Opinion
By Steve Nicklas, 6-16-25
Complicated problems can often be resolved with simple solutions, like in a small town weighed down by a big government.
In Fernandina Beach, the city government has become a 2,000-pound albatross. And the quickest remedy is to starve the bloated government like it’s on a Weight Watchers diet. This simply requires laying off employees and selling city-owned assets.
Otherwise, Fernandina Beach officials will push ahead with another installment of taxing/spending/regulating, like in a failing TV series. The latest grift is to charge for parking in the charming downtown. More areas would follow, like at the city beaches, pocket parks, etc.
The looming dilemma is whether the paid-parking scheme will pay off, or cause more consternation than it’s worth. In addition, how will it impact workers in downtown or coveted visitors?
Like typical bureaucrats, several city commissioners are pushing for more taxes to resolve self-created problems. Yet this follows a nearly unprecedented period of prosperity, where tax revenues poured in with the regularity of the incoming tide on the St. Johns River.
However, the answer lies within. The city has 230 full-time employees, for only 13,000 residents. That equates to one city worker for every 55 residents. In contrast, most towns and cities in Florida have a worker for every 100 residents (according to online sources).
So pare back employees. To meet the $2.5 million bounty the city contends paying-for-parking would generate, simply lay off 25 employees at an annual cost of $100,000 per person (approximately). And you don’t have to lay off any police, by the way.
For a yet-to-be specified replacement for the existing Brett’s Waterway Café building and the wooden pier it sits on, another $8 million would be required. And probably another couple million for a sea wall, which is a concrete monument to the ineffectiveness of government.
As fortune would have it, the city’s assets exceed $100 million in appraised value. The street value would be much more.
So sell property and equipment that is unneeded. A couple of examples would be the old fire station just off South Fletcher Avenue, or one of the fairways at the municipal golf course or one of the runways at the airport.
If you search for Fernandina Beach on the Nassau County Property Appraisers website, you’ll find a library of assets we could sell (with accompanying values). Therefore, with a few layoffs and a few sales, all the hopes and dreams of fiscally negligent city officials can become reality.
The nagging conundrum would be rectified within six months. None of the projects is pressing, so waiting for the layoffs and sales is not a problem. The problem lies in ignoring this pathway of frugality.
What will happen when there is another brutal recession – and tax receipts decline? Will the city tighten its tax rate so much that it strangles residents or businesses? We cannot continue down the current path. Taxing and spending your way to financial bliss is unattainable (look at the previous Biden administration).
In the meantime, restaurants and stores are opening with abandon on the south end of the island, as well as in Yulee. This is prime competition for downtown businesses.
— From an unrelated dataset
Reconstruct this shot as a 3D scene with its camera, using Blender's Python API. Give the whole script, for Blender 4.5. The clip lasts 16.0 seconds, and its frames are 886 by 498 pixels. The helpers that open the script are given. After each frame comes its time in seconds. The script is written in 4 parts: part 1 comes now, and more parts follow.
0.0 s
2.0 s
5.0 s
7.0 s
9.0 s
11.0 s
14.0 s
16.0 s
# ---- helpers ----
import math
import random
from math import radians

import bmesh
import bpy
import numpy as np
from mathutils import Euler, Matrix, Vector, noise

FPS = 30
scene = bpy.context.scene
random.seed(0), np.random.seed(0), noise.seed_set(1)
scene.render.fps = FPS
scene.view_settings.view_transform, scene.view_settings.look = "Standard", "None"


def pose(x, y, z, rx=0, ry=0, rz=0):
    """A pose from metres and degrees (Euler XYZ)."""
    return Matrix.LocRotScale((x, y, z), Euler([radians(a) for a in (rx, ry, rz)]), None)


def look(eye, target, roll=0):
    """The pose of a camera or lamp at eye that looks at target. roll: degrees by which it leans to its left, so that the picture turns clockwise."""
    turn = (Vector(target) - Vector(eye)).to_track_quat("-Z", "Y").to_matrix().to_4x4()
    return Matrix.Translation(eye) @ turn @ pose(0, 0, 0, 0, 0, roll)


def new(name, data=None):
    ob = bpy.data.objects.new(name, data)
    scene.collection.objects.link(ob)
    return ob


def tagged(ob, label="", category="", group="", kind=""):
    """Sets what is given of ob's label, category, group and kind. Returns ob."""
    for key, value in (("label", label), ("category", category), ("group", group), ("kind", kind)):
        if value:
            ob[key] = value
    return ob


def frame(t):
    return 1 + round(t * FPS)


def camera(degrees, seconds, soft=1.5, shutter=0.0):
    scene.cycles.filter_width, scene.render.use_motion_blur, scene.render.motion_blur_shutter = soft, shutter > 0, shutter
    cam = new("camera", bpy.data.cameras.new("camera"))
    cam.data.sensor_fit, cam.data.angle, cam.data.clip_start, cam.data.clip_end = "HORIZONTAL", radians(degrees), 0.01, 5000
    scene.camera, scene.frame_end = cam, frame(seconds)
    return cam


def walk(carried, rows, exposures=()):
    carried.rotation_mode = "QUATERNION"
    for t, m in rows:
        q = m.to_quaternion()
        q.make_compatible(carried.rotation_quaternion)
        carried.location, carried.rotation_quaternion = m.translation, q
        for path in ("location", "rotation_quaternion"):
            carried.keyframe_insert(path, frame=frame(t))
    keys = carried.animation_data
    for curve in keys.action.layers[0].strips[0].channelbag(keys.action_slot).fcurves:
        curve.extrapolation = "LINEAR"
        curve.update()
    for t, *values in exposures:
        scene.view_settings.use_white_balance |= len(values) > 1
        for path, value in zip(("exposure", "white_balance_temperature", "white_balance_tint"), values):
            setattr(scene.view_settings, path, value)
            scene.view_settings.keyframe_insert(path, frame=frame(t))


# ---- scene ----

Already, you hear complaints about inadequate parking in downtown. When you then charge for parking, it gets even stickier. Will residents and tourists alike take on the downtown parking woes?
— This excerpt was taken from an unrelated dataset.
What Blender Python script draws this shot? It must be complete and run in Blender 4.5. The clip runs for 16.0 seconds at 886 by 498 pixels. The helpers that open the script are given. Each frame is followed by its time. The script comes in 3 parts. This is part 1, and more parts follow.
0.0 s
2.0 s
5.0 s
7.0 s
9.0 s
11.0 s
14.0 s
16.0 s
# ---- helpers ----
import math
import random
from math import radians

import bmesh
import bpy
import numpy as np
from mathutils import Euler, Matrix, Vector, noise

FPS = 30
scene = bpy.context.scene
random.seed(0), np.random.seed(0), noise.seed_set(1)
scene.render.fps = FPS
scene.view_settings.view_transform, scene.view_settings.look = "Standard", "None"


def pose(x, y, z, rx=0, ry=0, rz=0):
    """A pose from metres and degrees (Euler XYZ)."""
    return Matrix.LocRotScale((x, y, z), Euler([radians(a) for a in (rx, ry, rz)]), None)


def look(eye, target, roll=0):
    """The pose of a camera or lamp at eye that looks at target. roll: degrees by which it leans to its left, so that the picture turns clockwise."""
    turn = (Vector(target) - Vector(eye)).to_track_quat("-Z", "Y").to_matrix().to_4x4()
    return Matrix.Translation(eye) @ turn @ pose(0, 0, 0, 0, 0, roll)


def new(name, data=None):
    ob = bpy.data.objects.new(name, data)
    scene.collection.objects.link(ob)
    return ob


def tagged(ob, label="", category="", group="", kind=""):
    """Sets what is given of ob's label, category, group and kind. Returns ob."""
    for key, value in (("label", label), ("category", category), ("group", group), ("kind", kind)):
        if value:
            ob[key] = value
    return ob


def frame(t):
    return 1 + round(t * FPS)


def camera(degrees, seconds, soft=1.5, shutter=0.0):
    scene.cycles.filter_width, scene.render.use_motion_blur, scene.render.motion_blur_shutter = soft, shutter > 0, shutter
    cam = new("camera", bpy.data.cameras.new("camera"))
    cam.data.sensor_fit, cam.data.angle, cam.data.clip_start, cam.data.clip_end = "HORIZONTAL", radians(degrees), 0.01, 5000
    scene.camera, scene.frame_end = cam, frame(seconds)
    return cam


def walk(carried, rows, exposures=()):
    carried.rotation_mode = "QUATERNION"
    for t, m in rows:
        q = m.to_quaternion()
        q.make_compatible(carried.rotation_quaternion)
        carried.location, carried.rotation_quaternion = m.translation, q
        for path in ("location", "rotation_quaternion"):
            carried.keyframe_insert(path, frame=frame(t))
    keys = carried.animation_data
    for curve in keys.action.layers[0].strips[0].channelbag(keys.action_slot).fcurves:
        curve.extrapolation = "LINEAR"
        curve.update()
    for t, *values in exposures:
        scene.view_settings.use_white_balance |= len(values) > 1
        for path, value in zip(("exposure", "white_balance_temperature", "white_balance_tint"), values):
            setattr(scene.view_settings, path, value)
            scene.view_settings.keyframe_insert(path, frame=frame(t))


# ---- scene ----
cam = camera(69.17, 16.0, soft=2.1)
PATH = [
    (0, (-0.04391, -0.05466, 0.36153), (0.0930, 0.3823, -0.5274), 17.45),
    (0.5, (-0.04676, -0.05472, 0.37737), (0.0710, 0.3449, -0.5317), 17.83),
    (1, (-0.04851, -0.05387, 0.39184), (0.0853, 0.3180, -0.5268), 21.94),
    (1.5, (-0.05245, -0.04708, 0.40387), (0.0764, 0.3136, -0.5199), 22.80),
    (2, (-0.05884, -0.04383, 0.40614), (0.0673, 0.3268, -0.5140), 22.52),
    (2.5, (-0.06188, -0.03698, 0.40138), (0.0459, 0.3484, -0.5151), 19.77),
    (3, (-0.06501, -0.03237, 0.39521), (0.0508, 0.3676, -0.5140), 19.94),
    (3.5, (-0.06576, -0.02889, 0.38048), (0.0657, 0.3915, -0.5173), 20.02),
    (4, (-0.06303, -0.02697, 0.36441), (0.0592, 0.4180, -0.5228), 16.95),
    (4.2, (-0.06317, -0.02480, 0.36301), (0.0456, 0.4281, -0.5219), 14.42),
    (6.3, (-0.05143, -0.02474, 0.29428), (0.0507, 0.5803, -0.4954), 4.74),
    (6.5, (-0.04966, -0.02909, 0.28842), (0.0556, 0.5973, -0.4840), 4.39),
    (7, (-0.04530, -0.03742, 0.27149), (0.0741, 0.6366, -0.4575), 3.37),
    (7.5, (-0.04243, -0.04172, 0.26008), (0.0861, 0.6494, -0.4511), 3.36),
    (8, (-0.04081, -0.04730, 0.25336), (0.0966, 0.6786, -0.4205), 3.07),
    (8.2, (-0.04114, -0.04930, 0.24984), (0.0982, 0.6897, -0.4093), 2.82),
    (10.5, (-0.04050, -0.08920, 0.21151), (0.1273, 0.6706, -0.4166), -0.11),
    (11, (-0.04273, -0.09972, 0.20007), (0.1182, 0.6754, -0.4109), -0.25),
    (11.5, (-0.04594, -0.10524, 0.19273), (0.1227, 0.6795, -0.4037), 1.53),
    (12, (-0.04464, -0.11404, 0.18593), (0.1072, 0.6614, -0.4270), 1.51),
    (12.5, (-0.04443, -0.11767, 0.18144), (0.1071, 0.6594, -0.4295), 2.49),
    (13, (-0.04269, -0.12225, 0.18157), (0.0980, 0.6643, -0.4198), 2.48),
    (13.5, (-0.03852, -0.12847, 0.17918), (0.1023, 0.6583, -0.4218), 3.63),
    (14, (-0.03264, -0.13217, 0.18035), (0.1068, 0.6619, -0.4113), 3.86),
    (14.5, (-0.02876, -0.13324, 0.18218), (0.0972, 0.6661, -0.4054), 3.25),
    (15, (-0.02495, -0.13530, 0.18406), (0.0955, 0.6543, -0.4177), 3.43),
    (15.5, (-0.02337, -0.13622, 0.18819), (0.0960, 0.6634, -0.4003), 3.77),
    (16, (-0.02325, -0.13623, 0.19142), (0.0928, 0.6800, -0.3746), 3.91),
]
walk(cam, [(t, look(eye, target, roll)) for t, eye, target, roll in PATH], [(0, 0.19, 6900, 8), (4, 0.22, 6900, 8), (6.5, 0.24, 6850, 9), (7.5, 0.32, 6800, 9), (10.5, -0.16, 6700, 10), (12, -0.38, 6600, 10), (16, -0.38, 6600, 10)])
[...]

At some point, they won’t. They’ll stay on the south end, like at one of our prestigious resorts, or head down the Amelia Island Parkway to restaurants and shops off the island.
In summary, the city’s inept government must curtail its insatiable appetite for spending, and curb its never-ending pursuit of taxes and fees to pay for it. Is that simple enough? Let’s not over-complicate things.

Steve Nicklas is a financial advisor and columnist who lives and works in Nassau County.